Walk of shame... his parents made me go to church with them first. in my club top sweat pants and slippers. i just slapped god in the face
i had to do the walk of shame dressed as a leprechaun. I have never been more proud of my irish roots.
Spent the last thirty minutes staring at the wall with Leah. It's definitly moving
Okay I woke up in my room, snuggie on, had a water bottle in my hand my tv was on Disney channel and my cigarettes are gone. And I deleted every text in my phone but one that said 'you are absolutely welcome'
I promise a much better performance tomorrow than last night my penis has a bed time
No need to call an exterminator, the ants overdosed on the leftover lines on the counter.
Too bad you can't keep me under your desk. You'd love that wouldn't you? Massages, blowjobs, and I'd be forced to be quiet all day.
Its not like i paid for sex. She was stuck there, we simply exchanged rides.

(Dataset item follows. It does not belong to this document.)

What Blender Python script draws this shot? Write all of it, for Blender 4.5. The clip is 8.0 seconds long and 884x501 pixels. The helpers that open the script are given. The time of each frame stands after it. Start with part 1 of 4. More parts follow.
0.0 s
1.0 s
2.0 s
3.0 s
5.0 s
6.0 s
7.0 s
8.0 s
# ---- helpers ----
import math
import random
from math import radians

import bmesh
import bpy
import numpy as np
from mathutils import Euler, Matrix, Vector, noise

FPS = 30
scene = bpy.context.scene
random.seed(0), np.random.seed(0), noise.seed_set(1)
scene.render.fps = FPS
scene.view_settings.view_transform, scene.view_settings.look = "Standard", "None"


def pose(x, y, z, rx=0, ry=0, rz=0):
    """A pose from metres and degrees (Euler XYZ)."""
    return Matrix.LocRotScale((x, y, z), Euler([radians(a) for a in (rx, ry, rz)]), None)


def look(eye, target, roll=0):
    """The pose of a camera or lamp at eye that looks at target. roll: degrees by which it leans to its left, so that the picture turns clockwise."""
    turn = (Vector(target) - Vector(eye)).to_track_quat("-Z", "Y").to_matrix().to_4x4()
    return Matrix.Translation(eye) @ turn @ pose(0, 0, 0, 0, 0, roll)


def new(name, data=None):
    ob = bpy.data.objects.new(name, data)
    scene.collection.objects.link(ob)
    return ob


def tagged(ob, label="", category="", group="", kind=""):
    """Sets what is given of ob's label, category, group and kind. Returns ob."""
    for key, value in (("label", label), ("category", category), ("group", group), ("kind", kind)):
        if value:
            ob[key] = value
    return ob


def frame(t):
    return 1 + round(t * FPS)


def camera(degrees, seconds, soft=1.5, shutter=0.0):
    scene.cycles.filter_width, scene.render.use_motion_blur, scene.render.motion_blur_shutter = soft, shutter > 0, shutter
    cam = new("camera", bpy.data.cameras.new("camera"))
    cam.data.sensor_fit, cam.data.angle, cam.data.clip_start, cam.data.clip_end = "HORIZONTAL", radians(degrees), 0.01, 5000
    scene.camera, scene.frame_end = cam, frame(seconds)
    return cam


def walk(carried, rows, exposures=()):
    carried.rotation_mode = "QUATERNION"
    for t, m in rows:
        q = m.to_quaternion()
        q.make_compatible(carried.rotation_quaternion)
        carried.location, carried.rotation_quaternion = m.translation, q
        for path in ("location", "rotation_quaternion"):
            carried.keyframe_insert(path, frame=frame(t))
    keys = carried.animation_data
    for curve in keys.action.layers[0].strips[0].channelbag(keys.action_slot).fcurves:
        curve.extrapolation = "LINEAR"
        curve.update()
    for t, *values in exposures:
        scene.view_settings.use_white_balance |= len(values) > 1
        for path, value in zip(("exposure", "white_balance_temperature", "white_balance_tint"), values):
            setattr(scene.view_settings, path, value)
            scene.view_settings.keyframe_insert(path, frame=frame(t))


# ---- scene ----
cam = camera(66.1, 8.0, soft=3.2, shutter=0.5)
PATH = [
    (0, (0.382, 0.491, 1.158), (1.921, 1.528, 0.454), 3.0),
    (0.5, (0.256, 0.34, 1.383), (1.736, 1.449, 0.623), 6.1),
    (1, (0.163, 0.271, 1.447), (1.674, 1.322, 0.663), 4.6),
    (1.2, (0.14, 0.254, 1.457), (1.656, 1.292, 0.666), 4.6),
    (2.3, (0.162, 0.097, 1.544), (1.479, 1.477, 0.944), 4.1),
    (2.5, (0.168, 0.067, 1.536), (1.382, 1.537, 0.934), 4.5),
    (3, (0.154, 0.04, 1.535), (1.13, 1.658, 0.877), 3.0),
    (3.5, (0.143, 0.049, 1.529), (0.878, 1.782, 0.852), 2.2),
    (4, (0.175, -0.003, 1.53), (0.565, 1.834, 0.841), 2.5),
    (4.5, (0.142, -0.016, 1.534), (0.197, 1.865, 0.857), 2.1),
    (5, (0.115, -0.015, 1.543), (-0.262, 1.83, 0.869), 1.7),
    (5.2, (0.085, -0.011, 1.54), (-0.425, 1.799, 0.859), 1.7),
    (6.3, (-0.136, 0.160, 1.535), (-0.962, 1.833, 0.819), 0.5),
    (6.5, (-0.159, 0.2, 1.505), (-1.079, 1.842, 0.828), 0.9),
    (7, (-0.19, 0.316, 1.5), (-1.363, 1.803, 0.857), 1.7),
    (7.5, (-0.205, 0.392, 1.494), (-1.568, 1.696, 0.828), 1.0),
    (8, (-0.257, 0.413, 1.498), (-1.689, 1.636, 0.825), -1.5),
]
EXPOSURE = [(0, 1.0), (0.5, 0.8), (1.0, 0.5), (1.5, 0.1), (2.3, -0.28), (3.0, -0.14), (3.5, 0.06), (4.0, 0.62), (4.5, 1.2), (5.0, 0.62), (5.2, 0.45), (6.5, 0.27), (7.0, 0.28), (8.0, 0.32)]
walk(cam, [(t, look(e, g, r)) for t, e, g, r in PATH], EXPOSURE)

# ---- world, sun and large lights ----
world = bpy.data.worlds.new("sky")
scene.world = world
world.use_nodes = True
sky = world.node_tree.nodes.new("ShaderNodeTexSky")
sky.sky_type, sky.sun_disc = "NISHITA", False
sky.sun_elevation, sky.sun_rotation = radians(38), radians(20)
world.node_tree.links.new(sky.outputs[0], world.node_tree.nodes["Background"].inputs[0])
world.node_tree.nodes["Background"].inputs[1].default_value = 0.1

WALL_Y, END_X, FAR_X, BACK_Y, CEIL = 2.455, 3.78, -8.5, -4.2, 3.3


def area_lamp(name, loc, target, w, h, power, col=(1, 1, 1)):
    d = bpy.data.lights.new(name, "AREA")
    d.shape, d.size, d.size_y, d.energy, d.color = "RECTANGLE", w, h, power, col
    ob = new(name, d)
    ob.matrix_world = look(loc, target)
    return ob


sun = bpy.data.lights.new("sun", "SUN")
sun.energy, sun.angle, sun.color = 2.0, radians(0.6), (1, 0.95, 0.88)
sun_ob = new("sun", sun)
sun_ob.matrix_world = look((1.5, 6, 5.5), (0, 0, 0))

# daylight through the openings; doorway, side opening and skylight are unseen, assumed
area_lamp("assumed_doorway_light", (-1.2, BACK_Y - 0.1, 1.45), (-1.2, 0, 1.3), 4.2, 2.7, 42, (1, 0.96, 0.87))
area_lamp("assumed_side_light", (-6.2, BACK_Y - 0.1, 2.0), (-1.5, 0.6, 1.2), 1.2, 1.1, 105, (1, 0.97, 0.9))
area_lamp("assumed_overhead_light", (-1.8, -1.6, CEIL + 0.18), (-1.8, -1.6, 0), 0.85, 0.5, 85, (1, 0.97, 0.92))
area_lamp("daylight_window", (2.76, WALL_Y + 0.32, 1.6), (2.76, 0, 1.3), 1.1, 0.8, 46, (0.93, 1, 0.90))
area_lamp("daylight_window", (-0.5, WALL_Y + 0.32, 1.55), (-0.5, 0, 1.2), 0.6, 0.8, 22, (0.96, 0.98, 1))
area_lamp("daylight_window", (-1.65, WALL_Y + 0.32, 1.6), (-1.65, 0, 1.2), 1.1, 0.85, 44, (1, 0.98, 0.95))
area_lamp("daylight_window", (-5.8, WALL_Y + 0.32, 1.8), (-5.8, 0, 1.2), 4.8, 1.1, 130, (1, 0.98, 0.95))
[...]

Why is there a video on my phone of us trying to snort a line of Reeces Pieces with you chanting "This is how fat girls party"?
I most definitely just found a video on my phone that I accidentally took... You can't see anything and all you can hear is me talking about how good your water was... And then I fed it to you... And used the word "eloquent" to describe it.

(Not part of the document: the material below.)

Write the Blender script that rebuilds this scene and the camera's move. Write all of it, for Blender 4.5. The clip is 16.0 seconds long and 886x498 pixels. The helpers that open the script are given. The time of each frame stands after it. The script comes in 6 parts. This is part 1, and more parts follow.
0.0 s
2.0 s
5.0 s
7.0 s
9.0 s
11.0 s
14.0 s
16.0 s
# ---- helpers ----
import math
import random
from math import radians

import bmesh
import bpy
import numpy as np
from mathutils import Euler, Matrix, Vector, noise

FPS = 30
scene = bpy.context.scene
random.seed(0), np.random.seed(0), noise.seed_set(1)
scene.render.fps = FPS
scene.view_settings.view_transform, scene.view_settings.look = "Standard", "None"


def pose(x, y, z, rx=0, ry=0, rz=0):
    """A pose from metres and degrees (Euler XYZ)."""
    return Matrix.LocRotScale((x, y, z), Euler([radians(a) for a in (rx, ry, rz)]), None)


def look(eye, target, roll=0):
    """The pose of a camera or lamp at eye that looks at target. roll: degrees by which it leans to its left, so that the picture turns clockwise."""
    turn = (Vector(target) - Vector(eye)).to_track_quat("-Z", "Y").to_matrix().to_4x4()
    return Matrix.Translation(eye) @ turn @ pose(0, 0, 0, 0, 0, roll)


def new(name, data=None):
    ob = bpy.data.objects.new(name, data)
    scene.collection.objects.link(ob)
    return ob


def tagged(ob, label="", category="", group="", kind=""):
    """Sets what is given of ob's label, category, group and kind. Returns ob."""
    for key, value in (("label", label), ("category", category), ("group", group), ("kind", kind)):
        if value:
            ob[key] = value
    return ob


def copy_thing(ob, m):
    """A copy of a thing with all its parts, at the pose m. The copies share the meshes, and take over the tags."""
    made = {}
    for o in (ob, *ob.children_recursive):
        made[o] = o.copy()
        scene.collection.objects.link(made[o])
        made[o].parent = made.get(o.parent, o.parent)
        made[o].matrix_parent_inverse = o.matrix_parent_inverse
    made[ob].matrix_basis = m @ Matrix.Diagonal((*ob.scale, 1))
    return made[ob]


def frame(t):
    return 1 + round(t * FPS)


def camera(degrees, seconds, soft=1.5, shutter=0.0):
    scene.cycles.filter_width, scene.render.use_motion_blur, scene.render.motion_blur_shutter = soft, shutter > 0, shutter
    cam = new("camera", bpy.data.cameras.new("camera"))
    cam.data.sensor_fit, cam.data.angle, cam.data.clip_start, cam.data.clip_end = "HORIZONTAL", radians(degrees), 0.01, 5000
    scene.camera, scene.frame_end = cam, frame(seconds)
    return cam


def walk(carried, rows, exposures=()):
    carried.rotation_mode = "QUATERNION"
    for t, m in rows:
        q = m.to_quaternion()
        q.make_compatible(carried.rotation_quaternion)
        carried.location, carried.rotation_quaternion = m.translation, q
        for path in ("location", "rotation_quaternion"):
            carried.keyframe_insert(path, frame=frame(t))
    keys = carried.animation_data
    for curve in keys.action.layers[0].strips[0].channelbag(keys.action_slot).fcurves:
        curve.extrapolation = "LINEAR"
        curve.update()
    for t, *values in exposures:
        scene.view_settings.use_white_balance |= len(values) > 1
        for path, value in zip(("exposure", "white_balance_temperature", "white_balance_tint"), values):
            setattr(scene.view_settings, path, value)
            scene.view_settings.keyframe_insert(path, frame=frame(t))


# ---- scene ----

My father is flirting with a transexual server at hamburger mary's. We can never tell him.
He just pulled his sweatpants down and pissed in the middle of our garden
The angle I tried to shoot a load on her face was unfortunate. I accidentally came on the David Bowie tribute she had out. Oddly, that made it more erotic.
Well we can add this to the list of 'where the hell did that bruise come from?'
They gave me 4 meds at the health center and said not to take alcohol with any of them. Guess ill wait until tomorrow to feel better.